For me it means that:
If I link an extension against pythonNN.dll and try to load it from my custom DLL that includes a statically linked Python, it will pass the check, but — well, here I'm not sure: will it fail because there's no pythonNN.dll (i.e. even before getting to the check) or it will happily load the symbols?
And if I link it against my custom DLL, it will find symbols, but won't pass the check :)
I guess I could rewrite this piece to suit my needs... Are there any other such places, I wonder.
Python needs to be a dll (with a standard name) such that your application, and the plugin, can use the same instance of python.
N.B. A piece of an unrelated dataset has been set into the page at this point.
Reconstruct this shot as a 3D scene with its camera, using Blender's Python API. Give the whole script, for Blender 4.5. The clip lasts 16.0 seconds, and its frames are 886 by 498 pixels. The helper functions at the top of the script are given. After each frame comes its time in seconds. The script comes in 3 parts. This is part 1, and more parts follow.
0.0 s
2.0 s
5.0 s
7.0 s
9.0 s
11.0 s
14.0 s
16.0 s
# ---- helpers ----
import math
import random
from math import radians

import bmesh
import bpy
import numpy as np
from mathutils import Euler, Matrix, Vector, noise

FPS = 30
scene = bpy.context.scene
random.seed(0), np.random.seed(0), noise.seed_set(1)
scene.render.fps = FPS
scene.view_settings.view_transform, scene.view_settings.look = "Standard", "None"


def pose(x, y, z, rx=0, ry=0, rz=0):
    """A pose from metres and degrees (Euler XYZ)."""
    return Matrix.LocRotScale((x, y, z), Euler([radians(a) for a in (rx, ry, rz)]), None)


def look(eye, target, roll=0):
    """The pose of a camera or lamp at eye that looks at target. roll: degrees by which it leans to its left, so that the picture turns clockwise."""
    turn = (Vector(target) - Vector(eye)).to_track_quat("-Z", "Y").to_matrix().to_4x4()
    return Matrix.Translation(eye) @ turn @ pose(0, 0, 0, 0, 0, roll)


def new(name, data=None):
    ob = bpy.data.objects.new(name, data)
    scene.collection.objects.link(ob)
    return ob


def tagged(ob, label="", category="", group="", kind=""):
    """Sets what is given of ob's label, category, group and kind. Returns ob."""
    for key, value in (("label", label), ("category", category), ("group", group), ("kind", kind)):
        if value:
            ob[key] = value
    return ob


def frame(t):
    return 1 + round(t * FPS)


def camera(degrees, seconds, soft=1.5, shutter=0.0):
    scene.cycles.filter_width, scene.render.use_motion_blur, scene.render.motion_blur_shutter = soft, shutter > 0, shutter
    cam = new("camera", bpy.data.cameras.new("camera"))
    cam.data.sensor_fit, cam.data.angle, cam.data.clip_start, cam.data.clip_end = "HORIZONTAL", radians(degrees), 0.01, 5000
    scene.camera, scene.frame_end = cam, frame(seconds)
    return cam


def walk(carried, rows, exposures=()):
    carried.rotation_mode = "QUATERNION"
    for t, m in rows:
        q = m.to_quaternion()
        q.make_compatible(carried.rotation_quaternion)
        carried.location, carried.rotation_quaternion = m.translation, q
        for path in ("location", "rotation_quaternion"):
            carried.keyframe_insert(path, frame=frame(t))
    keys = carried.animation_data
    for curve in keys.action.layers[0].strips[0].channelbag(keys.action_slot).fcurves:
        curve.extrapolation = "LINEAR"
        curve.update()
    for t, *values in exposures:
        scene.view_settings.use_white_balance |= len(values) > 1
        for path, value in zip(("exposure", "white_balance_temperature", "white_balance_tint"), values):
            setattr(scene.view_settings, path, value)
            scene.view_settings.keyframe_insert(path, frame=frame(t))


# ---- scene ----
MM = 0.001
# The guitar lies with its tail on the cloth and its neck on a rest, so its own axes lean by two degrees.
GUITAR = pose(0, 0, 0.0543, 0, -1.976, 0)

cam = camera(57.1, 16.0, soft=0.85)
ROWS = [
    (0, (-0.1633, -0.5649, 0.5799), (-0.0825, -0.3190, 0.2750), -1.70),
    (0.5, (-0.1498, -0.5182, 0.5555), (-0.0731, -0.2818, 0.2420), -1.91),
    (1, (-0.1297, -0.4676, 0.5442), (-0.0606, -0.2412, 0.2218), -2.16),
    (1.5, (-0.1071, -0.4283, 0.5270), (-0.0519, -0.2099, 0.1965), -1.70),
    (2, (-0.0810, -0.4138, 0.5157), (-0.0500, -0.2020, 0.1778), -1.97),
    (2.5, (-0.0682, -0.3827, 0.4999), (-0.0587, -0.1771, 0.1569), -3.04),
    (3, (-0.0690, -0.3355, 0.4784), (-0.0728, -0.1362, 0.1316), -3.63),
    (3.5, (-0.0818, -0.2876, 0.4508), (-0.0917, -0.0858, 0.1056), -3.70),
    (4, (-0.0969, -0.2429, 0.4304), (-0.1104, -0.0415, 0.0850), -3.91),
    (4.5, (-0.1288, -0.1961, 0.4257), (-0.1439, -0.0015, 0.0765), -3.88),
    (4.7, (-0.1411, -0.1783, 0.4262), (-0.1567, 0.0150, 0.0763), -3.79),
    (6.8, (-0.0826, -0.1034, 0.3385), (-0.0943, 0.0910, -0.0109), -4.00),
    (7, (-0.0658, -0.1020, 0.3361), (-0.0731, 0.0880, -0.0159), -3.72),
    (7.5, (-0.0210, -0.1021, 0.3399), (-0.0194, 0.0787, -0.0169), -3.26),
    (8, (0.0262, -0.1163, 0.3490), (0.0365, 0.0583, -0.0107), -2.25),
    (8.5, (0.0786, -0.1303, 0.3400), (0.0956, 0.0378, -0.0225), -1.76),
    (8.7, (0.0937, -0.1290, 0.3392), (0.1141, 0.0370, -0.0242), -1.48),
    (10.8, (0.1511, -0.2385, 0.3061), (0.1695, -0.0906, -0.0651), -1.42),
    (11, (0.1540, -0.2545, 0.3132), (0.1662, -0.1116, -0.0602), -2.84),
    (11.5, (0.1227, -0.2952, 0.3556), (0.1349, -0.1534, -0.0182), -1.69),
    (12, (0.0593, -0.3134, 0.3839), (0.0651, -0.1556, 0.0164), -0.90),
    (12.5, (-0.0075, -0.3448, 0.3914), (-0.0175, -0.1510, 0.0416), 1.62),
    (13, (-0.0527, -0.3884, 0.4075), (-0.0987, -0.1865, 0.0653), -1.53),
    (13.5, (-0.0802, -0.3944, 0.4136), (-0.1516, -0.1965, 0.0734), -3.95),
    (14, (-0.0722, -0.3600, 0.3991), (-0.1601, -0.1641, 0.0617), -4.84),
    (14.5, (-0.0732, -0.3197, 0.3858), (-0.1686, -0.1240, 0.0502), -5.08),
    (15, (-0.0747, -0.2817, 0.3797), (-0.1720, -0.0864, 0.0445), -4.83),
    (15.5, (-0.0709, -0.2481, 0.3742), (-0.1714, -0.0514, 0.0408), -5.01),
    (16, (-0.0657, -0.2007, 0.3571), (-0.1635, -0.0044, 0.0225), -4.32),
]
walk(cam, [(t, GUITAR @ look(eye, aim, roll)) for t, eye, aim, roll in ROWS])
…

Plugin dlls are already going to expect to be loading (and using python from) a python26.dll (or whichever version) - if your python is statically embedded in your exe, then two different instances of the python library would be managing the same data structures.
If the python libraries use no static variables at all, and the compile settings are exactly the same this should not be a problem. However, generally its far safer to simply ensure that only one instance of the python interpreter is being used.
On *nix, all shared objects in a process, including the executable, contribute their exported names into a common pool; any of the shared objects can then pull any of the names from the pool and use them as they like. This allows e.g. cStringIO.so to pull the relevant Python library functions from the main executable when the Python library is statically-linked.
On Windows, each shared object has its own independent pool of names it can use. This means that it must read the relevant different shared objects it needs functions from. Since it is a lot of work to get all the names from the main executable, the Python functions are separated out into their own DLL.